Limitations & Future Work¶

The approach relies on SPNet as the underlying framework; its effectiveness on other completion architectures has not been thoroughly verified (only preliminary validation on G2MD is provided).
The shape consistency assumption of depth foundation models may break down in extreme scenarios (e.g., highly reflective or transparent surfaces).
Only two depth foundation models are used; incorporating additional models may yield further improvements.
The training dataset is large (745K samples), resulting in non-trivial training costs.
Integration with self-supervised depth estimation methods remains unexplored.

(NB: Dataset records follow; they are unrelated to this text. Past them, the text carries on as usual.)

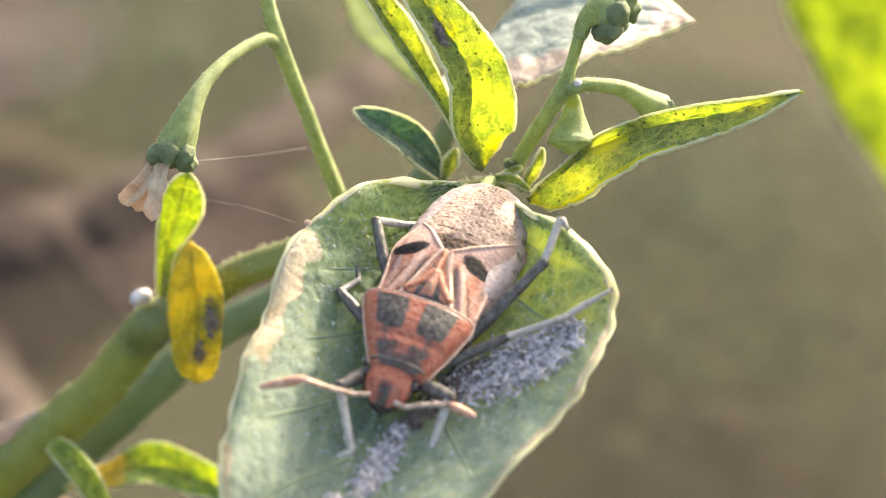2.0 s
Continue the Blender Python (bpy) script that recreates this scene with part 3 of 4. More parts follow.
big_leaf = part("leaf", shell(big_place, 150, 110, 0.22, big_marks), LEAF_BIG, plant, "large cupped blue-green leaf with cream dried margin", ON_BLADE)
for b in (0.0, 1.0):
    part("margin", tube([(*big_place(s, b), 0.095 + 0.045 * (1 - step(s, 0.2, 0.4))) for s in np.linspace(0.01, 0.99, 60)], 240, 7, 1.1, seed=int(b)), RIND, big_leaf)
for q0 in (-1, 1):
    for k in (1, 2, 3, 4):
        run = [(k / 6.2 + 0.24 * q - (0.035 if q0 > 0 else 0.0), q) for q in np.linspace(0.04, 0.84, 14)]
        line = [(*(np.array(big_place(s, (q0 * q + 1) / 2)) + (0, 0, 0.13 - 0.04 * q)), 0.085 * (1 - 0.5 * q)) for s, q in run if s < 0.93]
        part("vein", tube(line, 40, 8, 0.3, seed=k), VEIN, big_leaf, "pale green raised vein")
tagged(part("hair", hairs(big_place, 620, 0.10, 21), HAIR, big_leaf), kind="stuff")
tagged(part("surface_hair", hairs(big_place, 2200, 0.11, 22, False), HAIR, big_leaf), kind="stuff")
part("midrib", tube([(*(np.array(big_place(s, 0.5)) - (0, 0, 0.10)), r) for s, r in ((0.0, 0.30), (0.3, 0.24), (0.6, 0.18), (0.95, 0.06))], 40, 10), STALK, big_leaf)


def to_blade(p):
    return tuple((BLADE.inverted() @ LEAN @ (Vector(p) * MM)) / MM)


part("petiole", tube([(*big_place(0.02, 0.5), 0.24), (*to_blade((3.1, 3.5, -2.6)), 0.26), (*to_blade((3.3, 3.4, -4.2)), 0.3)], 12, 12), STALK, big_leaf)


def on_blade(x, y):
    """The place on the large leaf over a point of its plane."""
    r = np.array((x, y)) - BASE
    s = min(0.995, max(0.005, float(r @ AX) / LONG))
    q = float(r @ AC)
    q /= float(profile(W_LEFT if q < 0 else W_RIGHT, s, 0.014))
    return Vector(big_place(s, (min(0.98, max(-0.98, q)) + 1) / 2))


nub = big_place(0.735, 1.0)
part("dried_lobe", tube([(nub[0] - 0.45, nub[1] - 0.05, nub[2] + 0.05, 0.08), (nub[0] - 0.12, nub[1] + 0.04, nub[2] + 0.12, 0.17), (nub[0] + 0.10, nub[1] - 0.02, nub[2] + 0.10, 0.21), (nub[0] + 0.22, nub[1] - 0.22, nub[2] - 0.05, 0.16), (nub[0] + 0.14, nub[1] - 0.40, nub[2] - 0.20, 0.19), (nub[0] + 0.05, nub[1] - 0.46, nub[2] - 0.28, 0.08)], 30, 12, 0.8, seed=6), DRY, big_leaf, "curled brown dried scrap of leaf edge")
for s, b in ((0.215, 1.0), (0.262, 0.0)):
    p = big_place(s, b)
    o = 1 if b > 0.5 else -1
    part("dried_tooth", tube([(*p, 0.10), (p[0] + 0.06 * o, p[1] + 0.06, p[2] + 0.04, 0.13), (p[0] + 0.14 * o, p[1] + 0.16, p[2] + 0.02, 0.06)], 10, 8, 0.6, seed=2), DRY, big_leaf)

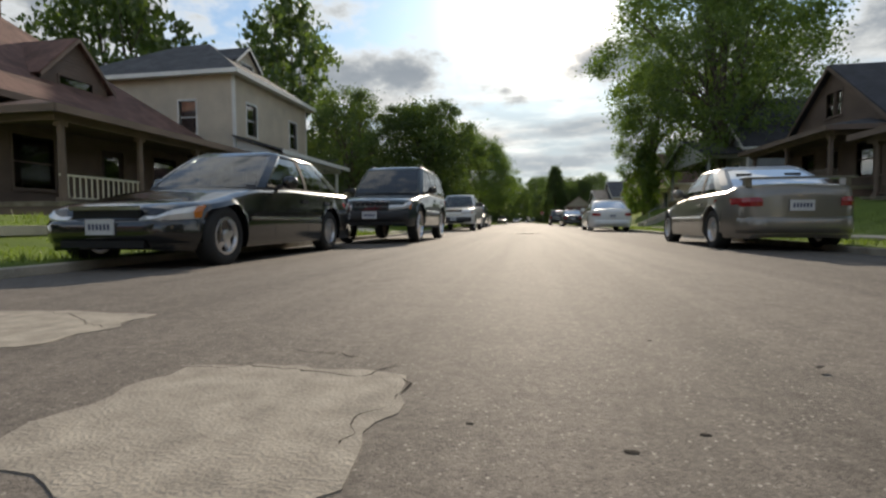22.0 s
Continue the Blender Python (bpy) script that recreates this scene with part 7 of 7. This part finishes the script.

vs. SPNet: PacGDC is built upon the SPNet framework, with its core innovation on the data side rather than the model side, demonstrating the effectiveness of a "data over model" philosophy in generalizable learning.
vs. OMNI-DC: OMNI-DC focuses on model improvement via multi-resolution depth guidance, while PacGDC focuses on data synthesis—the two approaches are complementary.
vs. pseudo-label methods: Conventional pseudo-label methods aim to improve pseudo-label quality, whereas PacGDC deliberately pursues pseudo-label diversity, inverting the traditional objective.
This paper offers a practical solution for rapid deployment of robotic perception systems, enabling generalizable model training with only a small amount of real annotated data.

Rating¶

Novelty: ⭐⭐⭐⭐ The theoretical analysis of projection ambiguity is novel and elegant; repurposing foundation model scale inaccuracy as a data augmentation advantage is highly inspiring.
Experimental Thoroughness: ⭐⭐⭐⭐⭐ Zero-shot evaluation across 7 datasets with multiple sparsity patterns, few-shot experiments, and detailed ablation studies—exceptionally comprehensive.
Writing Quality: ⭐⭐⭐⭐ Theoretical exposition is clear and figures are intuitive, though the dense notation requires careful cross-referencing in places.
Value: ⭐⭐⭐⭐⭐ Directly addresses the annotation cost bottleneck in practical deployment, with immediate applicability to depth perception in robotics and autonomous driving.